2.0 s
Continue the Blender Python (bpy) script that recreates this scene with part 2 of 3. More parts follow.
▬▬▬▬▬▬
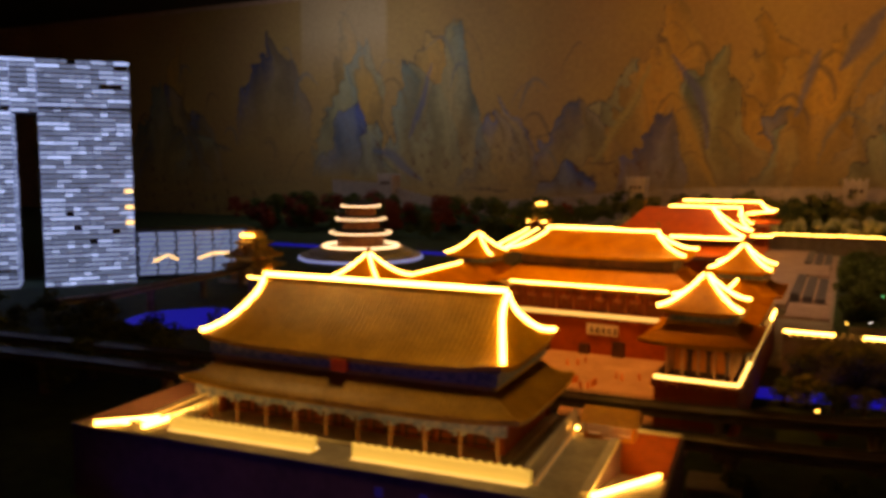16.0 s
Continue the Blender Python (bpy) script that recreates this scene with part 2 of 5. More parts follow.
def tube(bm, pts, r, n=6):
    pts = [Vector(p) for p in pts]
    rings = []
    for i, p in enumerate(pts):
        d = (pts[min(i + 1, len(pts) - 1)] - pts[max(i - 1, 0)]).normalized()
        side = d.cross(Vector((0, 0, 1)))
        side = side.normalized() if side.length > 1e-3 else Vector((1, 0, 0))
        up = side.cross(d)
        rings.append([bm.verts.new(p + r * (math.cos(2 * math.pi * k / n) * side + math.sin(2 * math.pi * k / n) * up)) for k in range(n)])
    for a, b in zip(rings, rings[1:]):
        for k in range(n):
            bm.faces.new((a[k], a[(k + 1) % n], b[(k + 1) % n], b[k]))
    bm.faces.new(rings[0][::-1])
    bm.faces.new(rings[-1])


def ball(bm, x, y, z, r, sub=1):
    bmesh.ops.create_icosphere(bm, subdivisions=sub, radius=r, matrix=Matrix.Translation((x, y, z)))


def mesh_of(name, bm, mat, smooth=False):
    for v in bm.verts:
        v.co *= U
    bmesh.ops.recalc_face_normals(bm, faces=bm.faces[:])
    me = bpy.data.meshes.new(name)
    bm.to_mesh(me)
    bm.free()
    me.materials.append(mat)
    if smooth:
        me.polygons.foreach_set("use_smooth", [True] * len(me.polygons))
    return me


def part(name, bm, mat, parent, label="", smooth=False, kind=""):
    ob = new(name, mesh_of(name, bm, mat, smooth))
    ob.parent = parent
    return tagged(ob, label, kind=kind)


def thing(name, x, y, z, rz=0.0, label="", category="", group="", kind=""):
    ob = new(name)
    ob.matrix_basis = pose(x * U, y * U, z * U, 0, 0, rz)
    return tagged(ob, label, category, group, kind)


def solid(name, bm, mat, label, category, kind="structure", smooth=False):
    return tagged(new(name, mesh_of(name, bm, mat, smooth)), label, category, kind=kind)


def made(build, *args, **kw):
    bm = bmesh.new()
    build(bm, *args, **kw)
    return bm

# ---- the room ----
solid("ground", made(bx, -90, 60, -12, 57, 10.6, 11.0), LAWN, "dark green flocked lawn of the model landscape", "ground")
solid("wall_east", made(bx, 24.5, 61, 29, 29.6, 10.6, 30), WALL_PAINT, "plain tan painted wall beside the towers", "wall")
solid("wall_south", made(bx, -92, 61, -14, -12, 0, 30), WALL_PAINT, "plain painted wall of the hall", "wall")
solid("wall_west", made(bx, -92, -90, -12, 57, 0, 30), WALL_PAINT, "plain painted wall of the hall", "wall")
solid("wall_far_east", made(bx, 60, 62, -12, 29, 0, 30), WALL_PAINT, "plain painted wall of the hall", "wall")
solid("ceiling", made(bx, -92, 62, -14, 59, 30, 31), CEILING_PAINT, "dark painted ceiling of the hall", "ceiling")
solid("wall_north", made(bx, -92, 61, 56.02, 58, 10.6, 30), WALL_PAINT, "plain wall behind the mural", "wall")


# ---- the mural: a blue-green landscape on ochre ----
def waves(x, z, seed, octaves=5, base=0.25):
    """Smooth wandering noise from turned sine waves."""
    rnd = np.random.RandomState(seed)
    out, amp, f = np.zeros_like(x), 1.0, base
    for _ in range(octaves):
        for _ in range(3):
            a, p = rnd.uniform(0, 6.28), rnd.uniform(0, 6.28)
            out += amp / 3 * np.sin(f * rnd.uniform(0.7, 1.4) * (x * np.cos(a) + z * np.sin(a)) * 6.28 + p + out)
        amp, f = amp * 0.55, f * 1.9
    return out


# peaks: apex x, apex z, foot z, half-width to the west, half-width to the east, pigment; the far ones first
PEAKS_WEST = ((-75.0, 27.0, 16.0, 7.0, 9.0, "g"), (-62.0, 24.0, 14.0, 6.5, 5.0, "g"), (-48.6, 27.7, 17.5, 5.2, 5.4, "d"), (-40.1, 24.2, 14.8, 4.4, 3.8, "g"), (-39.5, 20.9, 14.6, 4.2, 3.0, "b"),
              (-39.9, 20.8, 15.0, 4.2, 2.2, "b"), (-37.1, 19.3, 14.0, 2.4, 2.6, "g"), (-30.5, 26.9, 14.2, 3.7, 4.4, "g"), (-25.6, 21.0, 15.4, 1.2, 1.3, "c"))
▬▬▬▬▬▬
Directive
Retype only what lies between the line bearing "5. More parts follow." and the line bearing "return tagged(ob, label, category, group, kind)", keeping both of those lines.

Solution
Continue the Blender Python (bpy) script that recreates this scene with part 2 of 5. More parts follow.
def tube(bm, pts, r, n=6):
    pts = [Vector(p) for p in pts]
    rings = []
    for i, p in enumerate(pts):
        d = (pts[min(i + 1, len(pts) - 1)] - pts[max(i - 1, 0)]).normalized()
        side = d.cross(Vector((0, 0, 1)))
        side = side.normalized() if side.length > 1e-3 else Vector((1, 0, 0))
        up = side.cross(d)
        rings.append([bm.verts.new(p + r * (math.cos(2 * math.pi * k / n) * side + math.sin(2 * math.pi * k / n) * up)) for k in range(n)])
    for a, b in zip(rings, rings[1:]):
        for k in range(n):
            bm.faces.new((a[k], a[(k + 1) % n], b[(k + 1) % n], b[k]))
    bm.faces.new(rings[0][::-1])
    bm.faces.new(rings[-1])


def ball(bm, x, y, z, r, sub=1):
    bmesh.ops.create_icosphere(bm, subdivisions=sub, radius=r, matrix=Matrix.Translation((x, y, z)))


def mesh_of(name, bm, mat, smooth=False):
    for v in bm.verts:
        v.co *= U
    bmesh.ops.recalc_face_normals(bm, faces=bm.faces[:])
    me = bpy.data.meshes.new(name)
    bm.to_mesh(me)
    bm.free()
    me.materials.append(mat)
    if smooth:
        me.polygons.foreach_set("use_smooth", [True] * len(me.polygons))
    return me


def part(name, bm, mat, parent, label="", smooth=False, kind=""):
    ob = new(name, mesh_of(name, bm, mat, smooth))
    ob.parent = parent
    return tagged(ob, label, kind=kind)


def thing(name, x, y, z, rz=0.0, label="", category="", group="", kind=""):
    ob = new(name)
    ob.matrix_basis = pose(x * U, y * U, z * U, 0, 0, rz)
    return tagged(ob, label, category, group, kind)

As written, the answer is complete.